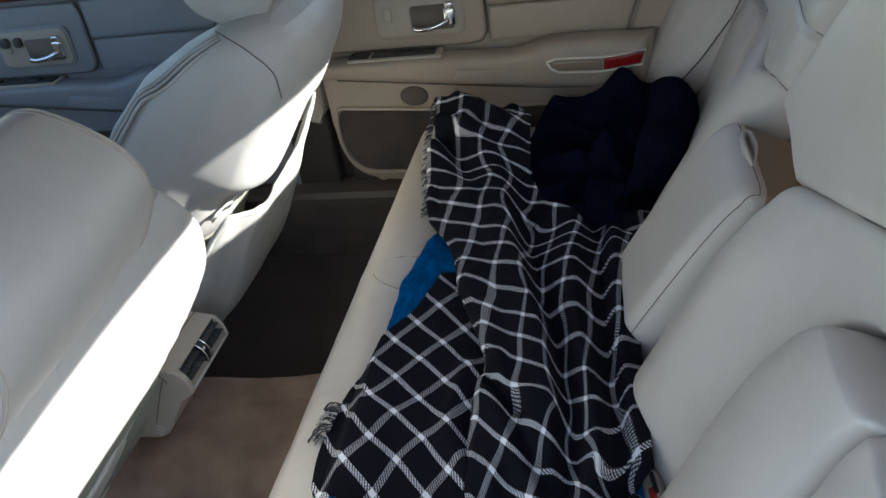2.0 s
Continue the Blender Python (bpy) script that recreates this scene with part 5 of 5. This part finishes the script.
def belt_buckle():
    k = thing("belt_buckle", "seat belt buckle with a red button beside the backrest", "buckle")
    m = pose(0.447, 0.428, 0.332, 0, -30, 10)
    part("case", box_bm((0.022, 0.050, 0.06), (0, 0, -0.02), 0.006, 3, m), M_PLASTIC, k)
    part("button", box_bm((0.008, 0.016, 0.003), (0.001, -0.010, 0.0108), 0.0012, 2, m), M_BUTTON, k, "red release button")
    part("slot", box_bm((0.005, 0.028, 0.003), (0.006, 0.002, 0.0112), 0.0, 2, m), M_BLACK, k, "", False)


def seat_belt():
    k = thing("seat_belt", "pale beige seat belt webbing hanging beside the door opening", "seat belt")
    c = smooth_line([(0.34, 0.013, 0.366), (0.42, 0.016, 0.434), (0.50, 0.018, 0.510), (0.575, 0.02, 0.580), (0.66, 0.02, 0.69), (0.73, 0.0, 0.88), (0.75, -0.02, 0.96)], 50)
    wid = np.array([0.010, -0.021, -0.006])
    Xs, Ys, Zs = (np.stack([c[:, q] - wid[q], c[:, q] + 1.5 * wid[q]], 0) for q in range(3))
    sheet("webbing", Xs, Ys, Zs, M_WEB, k, thick=0.0015)
    for e in (0, 1):
        tube("woven_edge", np.stack([Xs[e], Ys[e], Zs[e]], 1), 0.0014, M_WEB, k, "", 5)


def pocket_foam():
    k = thing("foam_wad", "yellowed foam wad stuffed in the seat's rear pocket", "foam")
    bm = bmesh.new()
    bmesh.ops.create_icosphere(bm, subdivisions=4, radius=1.0)
    for v in bm.verts:
        p = v.co.copy()
        v.co = Vector((p.x * 0.018, p.y * 0.085, p.z * 0.060)) * (1 + 0.35 * noise.noise(p * 2.0) + 0.15 * noise.noise(p * 6.0))
    bm.transform(pose(-0.315 + 0.49 * 0.312 - 0.872 * 0.044, 1.09, 0.185 + 0.872 * 0.312 + 0.49 * 0.044, 0, 28, 0))
    part("wad", bm, M_FOAM, k)


ground()
shell()
car_door("door_1", 0.0, -0.238, 0.66, "closed rear car door with beige lining, wood strip and chrome handle")
car_door("door_2", -0.95, -1.55, -0.35, "closed front car door with beige lining, wood strip and chrome handle")
rear_seat()
front_seat(0)
front_seat(1)
console()
floor_mat(-0.43, -0.02, 0.108, 0.548, M_MAT, "rose-brown carpet floor mat behind the front seat")
# mat sized to cover the footwell, its shade painted as dark colour
floor_mat(-0.60, -0.005, 0.868, 1.435, M_MAT_D, "carpet floor mat coloured dark for the far footwell's shade")
blue_blanket()
plaid_blanket()
navy_garment()
belt_buckle()
seat_belt()
pocket_foam()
***
Return the listing above word for word, with the pictures removed.

2.0 s
Continue the Blender Python (bpy) script that recreates this scene with part 5 of 5. This part finishes the script.
def belt_buckle():
    k = thing("belt_buckle", "seat belt buckle with a red button beside the backrest", "buckle")
    m = pose(0.447, 0.428, 0.332, 0, -30, 10)
    part("case", box_bm((0.022, 0.050, 0.06), (0, 0, -0.02), 0.006, 3, m), M_PLASTIC, k)
    part("button", box_bm((0.008, 0.016, 0.003), (0.001, -0.010, 0.0108), 0.0012, 2, m), M_BUTTON, k, "red release button")
    part("slot", box_bm((0.005, 0.028, 0.003), (0.006, 0.002, 0.0112), 0.0, 2, m), M_BLACK, k, "", False)


def seat_belt():
    k = thing("seat_belt", "pale beige seat belt webbing hanging beside the door opening", "seat belt")
    c = smooth_line([(0.34, 0.013, 0.366), (0.42, 0.016, 0.434), (0.50, 0.018, 0.510), (0.575, 0.02, 0.580), (0.66, 0.02, 0.69), (0.73, 0.0, 0.88), (0.75, -0.02, 0.96)], 50)
    wid = np.array([0.010, -0.021, -0.006])
    Xs, Ys, Zs = (np.stack([c[:, q] - wid[q], c[:, q] + 1.5 * wid[q]], 0) for q in range(3))
    sheet("webbing", Xs, Ys, Zs, M_WEB, k, thick=0.0015)
    for e in (0, 1):
        tube("woven_edge", np.stack([Xs[e], Ys[e], Zs[e]], 1), 0.0014, M_WEB, k, "", 5)


def pocket_foam():
    k = thing("foam_wad", "yellowed foam wad stuffed in the seat's rear pocket", "foam")
    bm = bmesh.new()
    bmesh.ops.create_icosphere(bm, subdivisions=4, radius=1.0)
    for v in bm.verts:
        p = v.co.copy()
        v.co = Vector((p.x * 0.018, p.y * 0.085, p.z * 0.060)) * (1 + 0.35 * noise.noise(p * 2.0) + 0.15 * noise.noise(p * 6.0))
    bm.transform(pose(-0.315 + 0.49 * 0.312 - 0.872 * 0.044, 1.09, 0.185 + 0.872 * 0.312 + 0.49 * 0.044, 0, 28, 0))
    part("wad", bm, M_FOAM, k)


ground()
shell()
car_door("door_1", 0.0, -0.238, 0.66, "closed rear car door with beige lining, wood strip and chrome handle")
car_door("door_2", -0.95, -1.55, -0.35, "closed front car door with beige lining, wood strip and chrome handle")
rear_seat()
front_seat(0)
front_seat(1)
console()
floor_mat(-0.43, -0.02, 0.108, 0.548, M_MAT, "rose-brown carpet floor mat behind the front seat")
# mat sized to cover the footwell, its shade painted as dark colour
floor_mat(-0.60, -0.005, 0.868, 1.435, M_MAT_D, "carpet floor mat coloured dark for the far footwell's shade")
blue_blanket()
plaid_blanket()
navy_garment()
belt_buckle()
seat_belt()
pocket_foam()